要说典型,自然应该考虑法国的情况。这本书于1965年底在法国出版,引起了广泛的兴趣。
最先发表值得关注的意见的是米歇尔?泽拉法,他在《新观察家》周刊(1965年12月1日)发表的文章说,艾柯“比那些可以称之为行动者和组合学者的美学家们更深刻,更有说服力……因为艾柯先生从总体出发历史地看待‘开放的作品’这一问题,即把它看作我们西方文明的一个自有的现象”。

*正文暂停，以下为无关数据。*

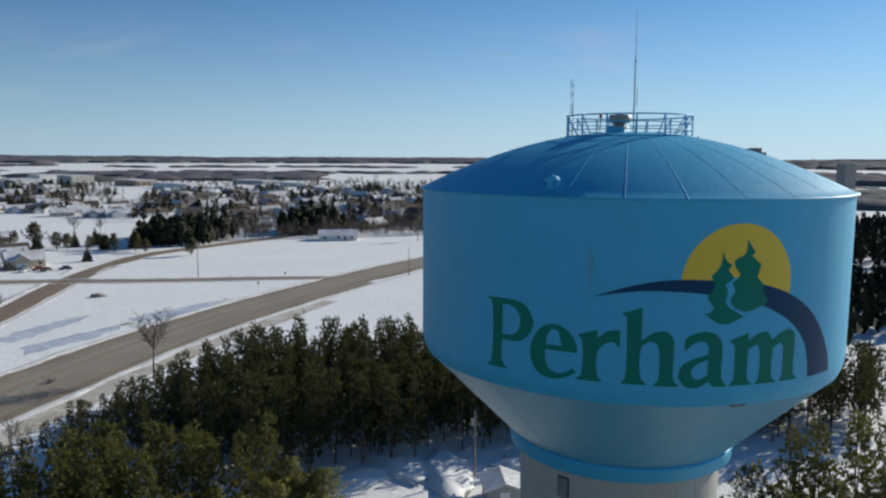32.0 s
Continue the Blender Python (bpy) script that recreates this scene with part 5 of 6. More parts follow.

在1966年3月5日的《世界报》上,雷蒙?让指出,这一作品非常重要,因为它理解我们时代的艺术。让保罗?比埃尔在1966年4月23日的《左翼报》谈到:“这本书非常难读,但非常重要,据我们所知,这是全面分析当代艺术的设计和方法的最早努力之一。”它“正确地、明白无误地”表明了“我们时代的艺术的深刻进步作用”。唯一不一致的声音来自罗歇?朱德林,他在《新法兰西评论》月刊(1966年6月1日)发表一篇文章中说:“不啰嗦一大堆废话就能点亮电灯该是多么玄妙莫测啊!伟大的艺术既不是封闭的,也不是开放的。它们现出微笑,这种特有的微笑并不是尽善尽美的东西,因为它既有一半是笑,另有一半是漠然的无所谓。”而在比利时则完全是一面倒的极高的评价。弗朗索瓦?冯?拉埃尔在《现代语言评论》双月刊(1967年1月)写道:“在评论思想的巨大十字路口,出现了一位对自己的时代和自己时代的人进行评论的最现代的伟大分析家,他在分析自己的时代时通过自己的直觉发现了未来评论的预兆。莱辛起过这样的作用。艾柯是不是还要为我们起到这一作用?”
这本书其他文字译本的出版使有关评价的归纳更可以扩大,这些评价显然并非完全都是同意的意见。但现在可以说的是,这本书成了人们不得不引用的作品之一,在这本书的作者发表有关符号学的作品之后,这本书是很值得再加研究的作品。